Luis Jayme refused to seek protection and instead walked calmly towards the warriors, chanting, "love God, my children". According to Francis J. Weber: "Instead of running for shelter to the stockhold, Fray Luís Jayme resolutely walked toward the howling band of natives... In a frenzied orgy of cruelty, the Indians seized him, stripped off his garments, shot eighteen arrows into his body and then pulverized his face with clubs and stones... Early the next morning, the body of the thirty-five year old missionary was recovered in the dry bed of a nearby creek. His face was so disfigured that he could only be recognized by the whiteness of his flesh under a thick crust of congealed blood." Luis Jayme is considered to be the first Catholic martyr in Alta California.

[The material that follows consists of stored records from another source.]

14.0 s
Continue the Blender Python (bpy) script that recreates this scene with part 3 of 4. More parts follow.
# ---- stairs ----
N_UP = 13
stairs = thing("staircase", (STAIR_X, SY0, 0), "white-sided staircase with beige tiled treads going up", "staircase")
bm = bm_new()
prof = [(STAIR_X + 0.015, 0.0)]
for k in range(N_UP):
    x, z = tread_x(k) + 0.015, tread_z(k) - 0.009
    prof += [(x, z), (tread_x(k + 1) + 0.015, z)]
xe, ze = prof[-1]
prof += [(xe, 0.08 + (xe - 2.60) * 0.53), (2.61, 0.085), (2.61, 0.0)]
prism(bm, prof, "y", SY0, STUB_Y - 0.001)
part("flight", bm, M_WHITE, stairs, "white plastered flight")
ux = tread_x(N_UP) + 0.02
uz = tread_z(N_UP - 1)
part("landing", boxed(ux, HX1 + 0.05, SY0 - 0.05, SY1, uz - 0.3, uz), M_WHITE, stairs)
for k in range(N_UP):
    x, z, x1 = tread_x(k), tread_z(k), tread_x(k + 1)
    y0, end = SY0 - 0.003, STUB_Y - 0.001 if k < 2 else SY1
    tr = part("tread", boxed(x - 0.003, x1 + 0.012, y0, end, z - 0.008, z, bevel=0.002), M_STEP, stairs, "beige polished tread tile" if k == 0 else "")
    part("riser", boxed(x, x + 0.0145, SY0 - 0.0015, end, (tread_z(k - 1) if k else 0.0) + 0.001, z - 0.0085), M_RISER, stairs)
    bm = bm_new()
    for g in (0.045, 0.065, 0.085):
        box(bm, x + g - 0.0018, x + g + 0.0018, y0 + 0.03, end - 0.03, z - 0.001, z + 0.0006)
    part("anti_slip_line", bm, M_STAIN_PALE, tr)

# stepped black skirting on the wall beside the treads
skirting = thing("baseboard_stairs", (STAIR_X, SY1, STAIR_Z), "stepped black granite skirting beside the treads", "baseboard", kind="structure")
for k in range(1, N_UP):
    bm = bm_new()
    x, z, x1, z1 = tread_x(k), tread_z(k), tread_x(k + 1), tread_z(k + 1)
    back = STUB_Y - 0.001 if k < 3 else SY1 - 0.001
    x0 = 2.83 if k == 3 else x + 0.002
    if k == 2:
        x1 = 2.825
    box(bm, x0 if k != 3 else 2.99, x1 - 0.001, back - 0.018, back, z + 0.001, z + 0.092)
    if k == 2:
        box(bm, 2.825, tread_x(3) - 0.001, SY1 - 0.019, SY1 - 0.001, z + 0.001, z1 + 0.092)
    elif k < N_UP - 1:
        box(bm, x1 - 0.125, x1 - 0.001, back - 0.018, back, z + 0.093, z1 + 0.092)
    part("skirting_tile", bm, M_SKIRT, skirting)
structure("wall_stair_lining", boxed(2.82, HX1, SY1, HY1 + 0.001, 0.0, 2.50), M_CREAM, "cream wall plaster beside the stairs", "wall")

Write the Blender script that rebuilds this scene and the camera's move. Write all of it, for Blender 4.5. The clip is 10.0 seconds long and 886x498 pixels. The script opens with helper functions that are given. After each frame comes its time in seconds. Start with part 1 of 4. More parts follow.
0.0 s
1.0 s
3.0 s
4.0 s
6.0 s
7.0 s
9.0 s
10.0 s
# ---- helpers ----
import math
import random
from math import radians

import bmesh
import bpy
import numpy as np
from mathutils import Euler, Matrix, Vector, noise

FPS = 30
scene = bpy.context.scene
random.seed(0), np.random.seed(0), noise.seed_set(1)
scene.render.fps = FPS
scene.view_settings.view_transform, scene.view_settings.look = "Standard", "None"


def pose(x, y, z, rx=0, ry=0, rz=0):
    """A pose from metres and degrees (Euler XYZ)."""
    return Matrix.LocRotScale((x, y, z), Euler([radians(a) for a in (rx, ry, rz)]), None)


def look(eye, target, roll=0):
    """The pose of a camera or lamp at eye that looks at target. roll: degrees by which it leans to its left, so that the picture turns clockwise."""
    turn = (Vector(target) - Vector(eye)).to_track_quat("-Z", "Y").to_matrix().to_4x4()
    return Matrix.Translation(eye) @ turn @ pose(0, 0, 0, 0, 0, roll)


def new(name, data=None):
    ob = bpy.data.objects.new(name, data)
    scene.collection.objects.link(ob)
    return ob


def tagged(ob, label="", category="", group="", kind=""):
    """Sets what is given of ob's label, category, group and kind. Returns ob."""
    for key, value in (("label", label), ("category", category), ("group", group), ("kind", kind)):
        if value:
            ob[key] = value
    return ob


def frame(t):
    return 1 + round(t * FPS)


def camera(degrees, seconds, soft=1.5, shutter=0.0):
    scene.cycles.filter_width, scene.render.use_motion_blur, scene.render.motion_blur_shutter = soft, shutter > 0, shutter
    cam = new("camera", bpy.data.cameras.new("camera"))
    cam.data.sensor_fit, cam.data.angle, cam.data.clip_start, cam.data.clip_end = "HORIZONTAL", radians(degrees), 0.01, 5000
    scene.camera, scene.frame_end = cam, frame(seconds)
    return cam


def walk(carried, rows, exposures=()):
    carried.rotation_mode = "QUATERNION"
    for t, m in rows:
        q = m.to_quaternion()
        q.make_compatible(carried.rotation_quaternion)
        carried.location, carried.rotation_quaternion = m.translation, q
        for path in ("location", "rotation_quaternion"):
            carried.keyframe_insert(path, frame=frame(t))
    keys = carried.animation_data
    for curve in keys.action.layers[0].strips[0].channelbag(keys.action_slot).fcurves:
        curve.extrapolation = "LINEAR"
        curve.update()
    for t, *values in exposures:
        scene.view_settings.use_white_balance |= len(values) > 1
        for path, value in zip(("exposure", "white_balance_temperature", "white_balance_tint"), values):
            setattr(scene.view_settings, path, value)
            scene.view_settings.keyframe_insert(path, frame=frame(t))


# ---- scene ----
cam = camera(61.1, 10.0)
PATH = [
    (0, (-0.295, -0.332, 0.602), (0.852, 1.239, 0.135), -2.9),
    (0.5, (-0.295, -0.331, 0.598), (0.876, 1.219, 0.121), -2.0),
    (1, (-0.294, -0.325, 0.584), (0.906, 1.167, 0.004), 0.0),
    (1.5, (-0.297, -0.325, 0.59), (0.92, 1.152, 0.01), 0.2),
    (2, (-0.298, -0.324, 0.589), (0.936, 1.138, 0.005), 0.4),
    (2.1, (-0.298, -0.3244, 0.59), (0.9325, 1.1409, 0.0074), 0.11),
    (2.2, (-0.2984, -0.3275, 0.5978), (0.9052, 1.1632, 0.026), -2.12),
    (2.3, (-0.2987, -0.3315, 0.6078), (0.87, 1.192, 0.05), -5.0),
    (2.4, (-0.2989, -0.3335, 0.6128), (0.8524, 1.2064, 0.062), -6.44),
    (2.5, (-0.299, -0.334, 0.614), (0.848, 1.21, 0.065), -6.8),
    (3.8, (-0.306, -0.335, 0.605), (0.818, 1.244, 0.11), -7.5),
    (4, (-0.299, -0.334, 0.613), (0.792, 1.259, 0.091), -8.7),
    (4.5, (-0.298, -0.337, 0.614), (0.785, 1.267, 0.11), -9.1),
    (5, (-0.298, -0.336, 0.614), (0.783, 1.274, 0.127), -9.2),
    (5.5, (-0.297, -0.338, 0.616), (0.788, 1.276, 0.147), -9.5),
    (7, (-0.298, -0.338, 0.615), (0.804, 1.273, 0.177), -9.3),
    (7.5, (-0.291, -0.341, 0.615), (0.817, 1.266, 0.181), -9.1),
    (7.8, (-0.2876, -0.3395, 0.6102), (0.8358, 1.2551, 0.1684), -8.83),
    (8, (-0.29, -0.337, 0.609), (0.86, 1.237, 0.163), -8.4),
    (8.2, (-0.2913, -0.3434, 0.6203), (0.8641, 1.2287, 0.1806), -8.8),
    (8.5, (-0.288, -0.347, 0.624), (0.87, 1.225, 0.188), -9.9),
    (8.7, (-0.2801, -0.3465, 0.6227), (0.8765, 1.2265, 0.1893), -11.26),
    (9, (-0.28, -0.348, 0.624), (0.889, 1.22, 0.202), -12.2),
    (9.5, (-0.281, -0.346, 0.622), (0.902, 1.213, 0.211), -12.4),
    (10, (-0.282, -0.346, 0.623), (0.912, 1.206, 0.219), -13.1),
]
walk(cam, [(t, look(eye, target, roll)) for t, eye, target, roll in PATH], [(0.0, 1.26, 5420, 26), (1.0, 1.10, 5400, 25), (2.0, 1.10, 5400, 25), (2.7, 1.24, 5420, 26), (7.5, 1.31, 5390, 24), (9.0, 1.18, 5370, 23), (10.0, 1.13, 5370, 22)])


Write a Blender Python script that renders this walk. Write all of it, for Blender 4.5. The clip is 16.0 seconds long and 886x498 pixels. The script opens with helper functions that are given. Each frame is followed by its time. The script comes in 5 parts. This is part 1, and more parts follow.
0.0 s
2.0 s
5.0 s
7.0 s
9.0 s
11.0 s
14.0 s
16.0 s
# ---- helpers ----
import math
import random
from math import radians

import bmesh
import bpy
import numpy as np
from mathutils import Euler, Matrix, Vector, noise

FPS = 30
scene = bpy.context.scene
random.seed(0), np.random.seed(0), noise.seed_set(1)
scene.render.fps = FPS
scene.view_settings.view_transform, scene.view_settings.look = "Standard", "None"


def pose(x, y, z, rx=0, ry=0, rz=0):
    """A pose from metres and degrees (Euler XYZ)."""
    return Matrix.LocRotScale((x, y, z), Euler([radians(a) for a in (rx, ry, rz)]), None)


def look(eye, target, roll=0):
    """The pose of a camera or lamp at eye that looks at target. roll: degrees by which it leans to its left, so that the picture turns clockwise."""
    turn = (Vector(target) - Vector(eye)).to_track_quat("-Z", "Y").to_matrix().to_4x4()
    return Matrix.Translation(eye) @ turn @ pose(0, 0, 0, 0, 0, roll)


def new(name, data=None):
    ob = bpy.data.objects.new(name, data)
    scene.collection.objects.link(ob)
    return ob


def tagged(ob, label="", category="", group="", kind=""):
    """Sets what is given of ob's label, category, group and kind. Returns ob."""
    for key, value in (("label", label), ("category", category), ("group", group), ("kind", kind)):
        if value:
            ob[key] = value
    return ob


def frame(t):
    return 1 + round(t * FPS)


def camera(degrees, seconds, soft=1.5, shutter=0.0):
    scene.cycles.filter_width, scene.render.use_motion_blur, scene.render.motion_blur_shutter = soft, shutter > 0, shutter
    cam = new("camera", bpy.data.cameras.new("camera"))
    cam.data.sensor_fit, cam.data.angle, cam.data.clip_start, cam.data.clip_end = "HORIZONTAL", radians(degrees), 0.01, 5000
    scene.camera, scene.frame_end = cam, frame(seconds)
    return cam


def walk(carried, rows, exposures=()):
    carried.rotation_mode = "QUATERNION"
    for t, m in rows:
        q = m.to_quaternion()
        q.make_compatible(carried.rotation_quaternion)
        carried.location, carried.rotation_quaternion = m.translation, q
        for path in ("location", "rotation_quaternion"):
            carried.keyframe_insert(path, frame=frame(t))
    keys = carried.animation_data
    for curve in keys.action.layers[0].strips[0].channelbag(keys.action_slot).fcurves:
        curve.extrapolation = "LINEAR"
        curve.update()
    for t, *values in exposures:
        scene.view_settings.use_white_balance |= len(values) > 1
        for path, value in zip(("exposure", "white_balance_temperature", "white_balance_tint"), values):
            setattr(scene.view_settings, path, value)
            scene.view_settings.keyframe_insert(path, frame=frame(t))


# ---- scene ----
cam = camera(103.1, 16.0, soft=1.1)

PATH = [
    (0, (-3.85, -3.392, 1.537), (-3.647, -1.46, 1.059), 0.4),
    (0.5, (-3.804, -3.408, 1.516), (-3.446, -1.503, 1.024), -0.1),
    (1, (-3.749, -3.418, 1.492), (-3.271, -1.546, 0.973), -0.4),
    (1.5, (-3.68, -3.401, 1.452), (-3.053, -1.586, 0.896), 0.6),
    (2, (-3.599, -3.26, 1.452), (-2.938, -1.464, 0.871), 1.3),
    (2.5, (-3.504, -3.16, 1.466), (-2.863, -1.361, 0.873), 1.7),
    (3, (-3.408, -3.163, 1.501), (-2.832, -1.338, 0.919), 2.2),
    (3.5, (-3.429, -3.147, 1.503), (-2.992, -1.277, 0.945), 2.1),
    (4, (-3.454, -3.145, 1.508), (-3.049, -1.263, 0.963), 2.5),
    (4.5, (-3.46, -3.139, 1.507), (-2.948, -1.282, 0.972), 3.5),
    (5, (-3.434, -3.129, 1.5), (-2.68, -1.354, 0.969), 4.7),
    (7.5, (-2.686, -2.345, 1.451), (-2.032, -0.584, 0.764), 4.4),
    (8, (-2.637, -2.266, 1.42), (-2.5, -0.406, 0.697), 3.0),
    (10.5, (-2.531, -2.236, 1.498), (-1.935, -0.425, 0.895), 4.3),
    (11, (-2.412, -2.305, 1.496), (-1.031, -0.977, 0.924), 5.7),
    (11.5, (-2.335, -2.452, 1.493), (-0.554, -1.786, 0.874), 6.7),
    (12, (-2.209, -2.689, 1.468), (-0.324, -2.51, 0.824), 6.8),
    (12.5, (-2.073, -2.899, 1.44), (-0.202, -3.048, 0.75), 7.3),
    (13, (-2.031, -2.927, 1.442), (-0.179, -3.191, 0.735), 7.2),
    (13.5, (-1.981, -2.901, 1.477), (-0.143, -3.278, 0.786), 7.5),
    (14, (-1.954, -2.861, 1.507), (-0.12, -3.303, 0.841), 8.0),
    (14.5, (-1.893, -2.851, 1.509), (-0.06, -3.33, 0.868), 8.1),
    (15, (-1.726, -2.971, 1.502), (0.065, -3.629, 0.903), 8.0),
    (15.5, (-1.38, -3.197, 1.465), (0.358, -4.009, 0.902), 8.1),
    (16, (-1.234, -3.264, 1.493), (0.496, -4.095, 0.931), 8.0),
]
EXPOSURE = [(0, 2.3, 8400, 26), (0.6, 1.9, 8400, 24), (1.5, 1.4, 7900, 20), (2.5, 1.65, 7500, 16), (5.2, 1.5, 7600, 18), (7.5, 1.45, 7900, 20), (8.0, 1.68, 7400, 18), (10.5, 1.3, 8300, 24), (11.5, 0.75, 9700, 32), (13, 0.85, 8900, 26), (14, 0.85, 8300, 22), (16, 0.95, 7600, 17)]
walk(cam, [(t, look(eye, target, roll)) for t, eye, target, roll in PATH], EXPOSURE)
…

Fuster recorded: "Great was my sorrow when I laid my eyes upon his person for I saw him totally disfigured... I saw that he was entirely naked except for the drawers that he wore, his chest and body pitted like a sieve from the savage blows of the clubs and stones. Finally, I recognized him... only insofar as my eyes noted the whiteness of his skin and the tonsure of his head. It is fortunate that they did not scalp him as is customary among these barbarians when they kill their enemies."

Primary Sources

(1) Don Denevi, Junipero Serra (1985)

All the Indian males walked about entirely naked. However, the women and girls, including the nursing babies, were clothed. They covered themselves with aprons made of leaves or reeds, gathered into a belt at one end and hanging loosely to the knees. Behind, they wore skins of deer or seals. Rabbit skins were used to cover their breasts and other parts of the body. Both men and women had their faces painted, and virtually all the men had their earlobes pierced. From their ears, and sometimes from their noses, hung seashells. For weapons, the Indians carried bows and arrows and war clubs.